> [EXERCISE]:
List each line holding the string "location".
---
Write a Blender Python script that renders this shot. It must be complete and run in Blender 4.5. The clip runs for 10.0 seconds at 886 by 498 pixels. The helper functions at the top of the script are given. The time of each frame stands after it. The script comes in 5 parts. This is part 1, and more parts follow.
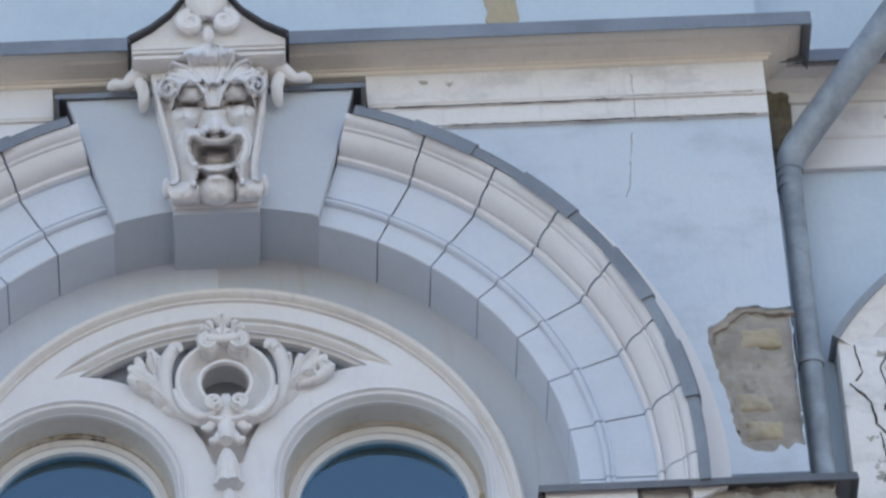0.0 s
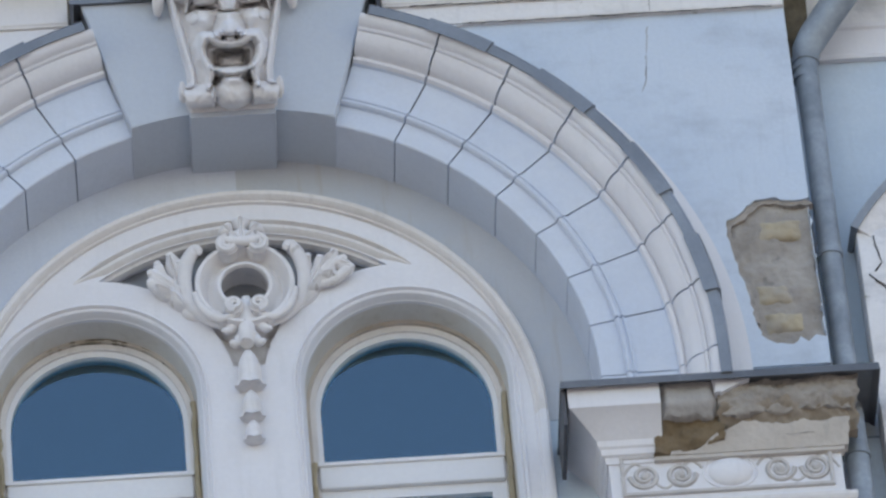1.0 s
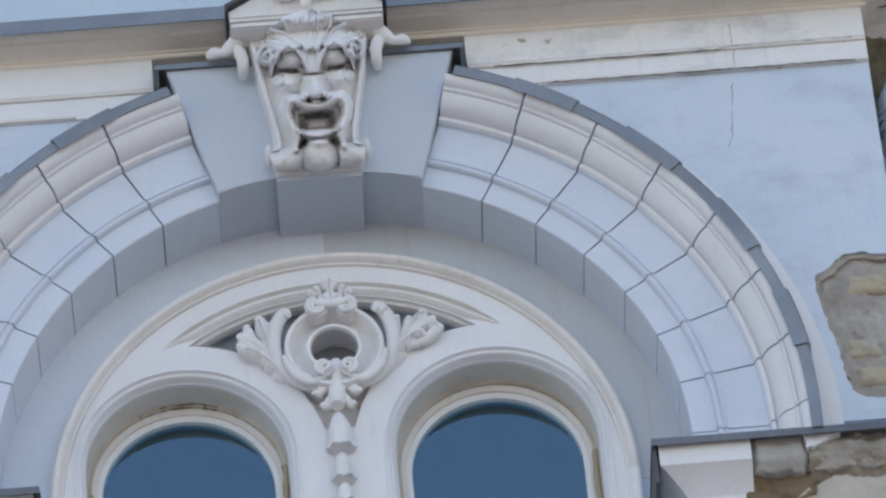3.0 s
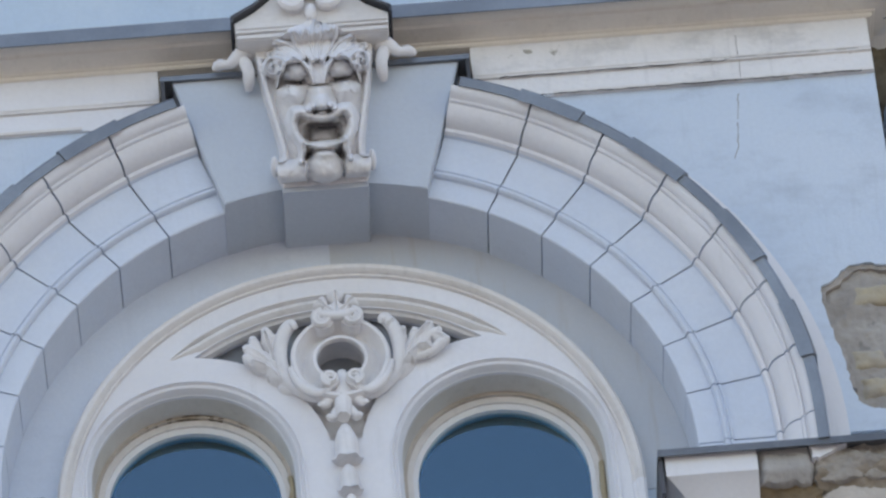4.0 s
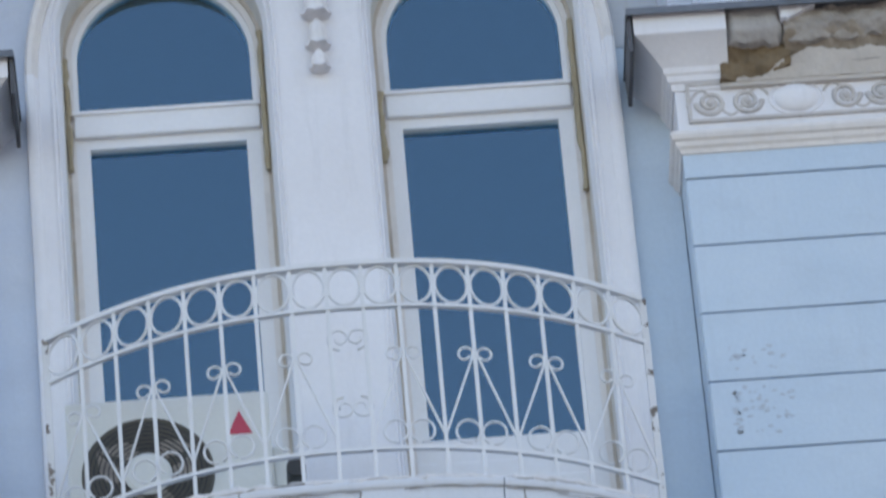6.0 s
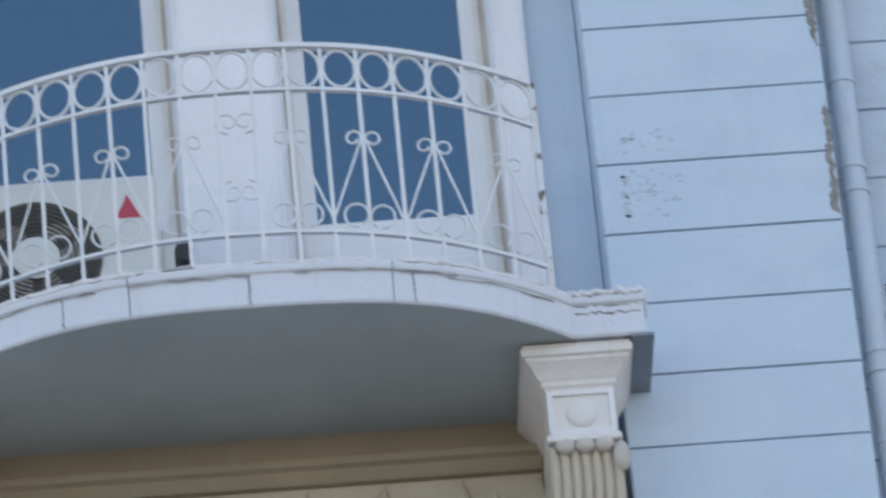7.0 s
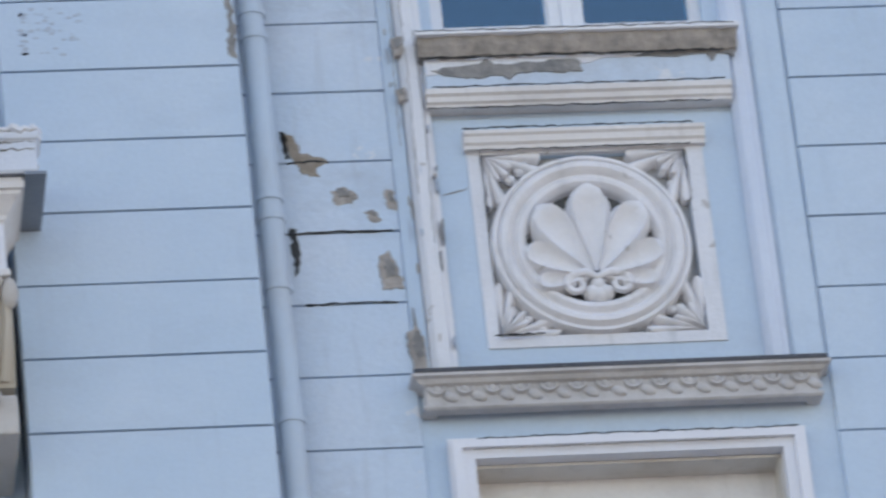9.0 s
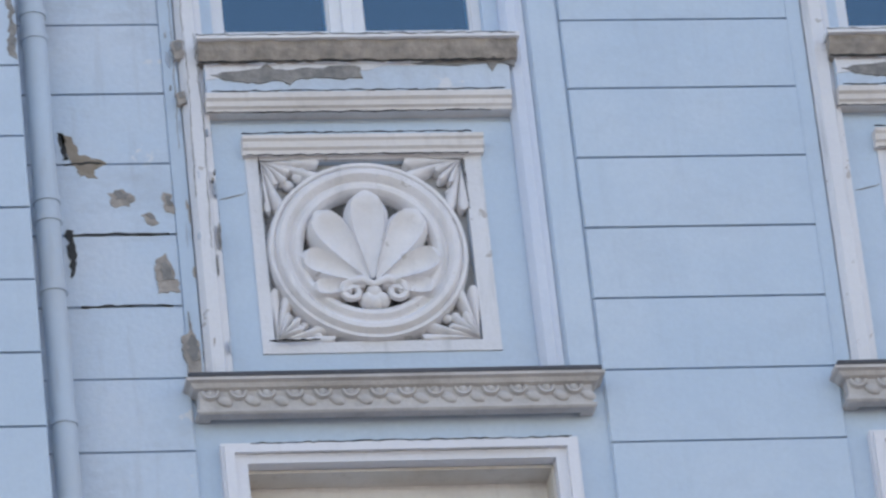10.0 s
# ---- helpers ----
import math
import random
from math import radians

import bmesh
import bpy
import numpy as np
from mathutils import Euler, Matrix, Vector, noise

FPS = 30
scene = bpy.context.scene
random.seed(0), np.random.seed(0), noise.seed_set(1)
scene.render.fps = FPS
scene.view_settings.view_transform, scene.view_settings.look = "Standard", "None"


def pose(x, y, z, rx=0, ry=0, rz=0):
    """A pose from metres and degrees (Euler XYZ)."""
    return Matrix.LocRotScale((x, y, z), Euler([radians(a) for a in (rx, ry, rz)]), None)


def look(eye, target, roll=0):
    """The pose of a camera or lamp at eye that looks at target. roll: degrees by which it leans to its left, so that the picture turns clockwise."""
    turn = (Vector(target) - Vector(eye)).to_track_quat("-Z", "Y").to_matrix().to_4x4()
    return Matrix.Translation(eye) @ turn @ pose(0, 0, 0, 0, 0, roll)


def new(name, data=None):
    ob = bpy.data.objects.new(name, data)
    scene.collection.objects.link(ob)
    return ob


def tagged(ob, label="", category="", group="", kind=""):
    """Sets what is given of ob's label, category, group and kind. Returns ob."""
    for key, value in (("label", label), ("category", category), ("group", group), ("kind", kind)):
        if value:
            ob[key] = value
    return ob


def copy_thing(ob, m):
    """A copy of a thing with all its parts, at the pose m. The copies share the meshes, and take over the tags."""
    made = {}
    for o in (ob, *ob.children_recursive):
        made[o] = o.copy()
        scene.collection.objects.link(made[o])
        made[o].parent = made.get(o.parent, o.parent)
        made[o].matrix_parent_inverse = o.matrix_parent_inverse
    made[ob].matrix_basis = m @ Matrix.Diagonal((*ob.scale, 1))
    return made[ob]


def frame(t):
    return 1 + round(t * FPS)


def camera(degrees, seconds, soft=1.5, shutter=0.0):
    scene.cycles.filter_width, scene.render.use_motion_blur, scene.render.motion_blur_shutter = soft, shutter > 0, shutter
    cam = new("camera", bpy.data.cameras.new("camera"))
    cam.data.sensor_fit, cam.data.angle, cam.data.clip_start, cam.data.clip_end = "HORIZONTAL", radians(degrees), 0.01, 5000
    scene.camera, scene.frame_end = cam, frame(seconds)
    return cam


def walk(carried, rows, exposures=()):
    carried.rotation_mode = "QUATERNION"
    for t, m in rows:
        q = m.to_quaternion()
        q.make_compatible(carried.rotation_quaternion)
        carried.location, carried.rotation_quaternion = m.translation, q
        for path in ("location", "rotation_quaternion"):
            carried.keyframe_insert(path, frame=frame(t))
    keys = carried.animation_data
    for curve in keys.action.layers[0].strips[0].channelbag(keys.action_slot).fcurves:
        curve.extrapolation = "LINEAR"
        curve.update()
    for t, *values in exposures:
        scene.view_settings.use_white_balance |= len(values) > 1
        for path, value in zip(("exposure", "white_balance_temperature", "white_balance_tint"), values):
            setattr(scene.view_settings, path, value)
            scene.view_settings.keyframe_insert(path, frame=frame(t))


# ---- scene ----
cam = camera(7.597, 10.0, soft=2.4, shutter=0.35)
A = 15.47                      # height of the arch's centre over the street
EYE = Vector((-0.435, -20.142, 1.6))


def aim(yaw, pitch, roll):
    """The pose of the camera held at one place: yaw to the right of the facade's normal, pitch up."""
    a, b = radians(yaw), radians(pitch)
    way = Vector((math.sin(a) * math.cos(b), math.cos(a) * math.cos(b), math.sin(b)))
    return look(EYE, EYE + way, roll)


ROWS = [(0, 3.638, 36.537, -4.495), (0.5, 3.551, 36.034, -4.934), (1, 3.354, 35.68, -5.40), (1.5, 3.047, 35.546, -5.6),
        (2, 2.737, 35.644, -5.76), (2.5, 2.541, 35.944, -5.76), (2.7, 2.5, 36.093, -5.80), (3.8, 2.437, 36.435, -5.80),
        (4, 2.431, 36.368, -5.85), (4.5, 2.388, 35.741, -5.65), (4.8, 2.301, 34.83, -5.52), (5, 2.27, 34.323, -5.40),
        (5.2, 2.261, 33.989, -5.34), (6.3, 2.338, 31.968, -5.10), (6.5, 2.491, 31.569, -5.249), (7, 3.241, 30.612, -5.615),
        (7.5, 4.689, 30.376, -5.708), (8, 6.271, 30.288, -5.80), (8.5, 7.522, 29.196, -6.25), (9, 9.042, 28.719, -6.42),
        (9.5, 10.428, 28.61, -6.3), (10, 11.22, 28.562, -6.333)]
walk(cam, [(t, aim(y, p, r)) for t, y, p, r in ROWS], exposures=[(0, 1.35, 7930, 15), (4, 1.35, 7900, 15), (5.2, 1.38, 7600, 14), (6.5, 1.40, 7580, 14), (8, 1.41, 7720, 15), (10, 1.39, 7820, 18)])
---
> [SOLUTION TO THIS EXERCISE]:
        carried.location, carried.rotation_quaternion = m.translation, q
        for path in ("location", "rotation_quaternion"):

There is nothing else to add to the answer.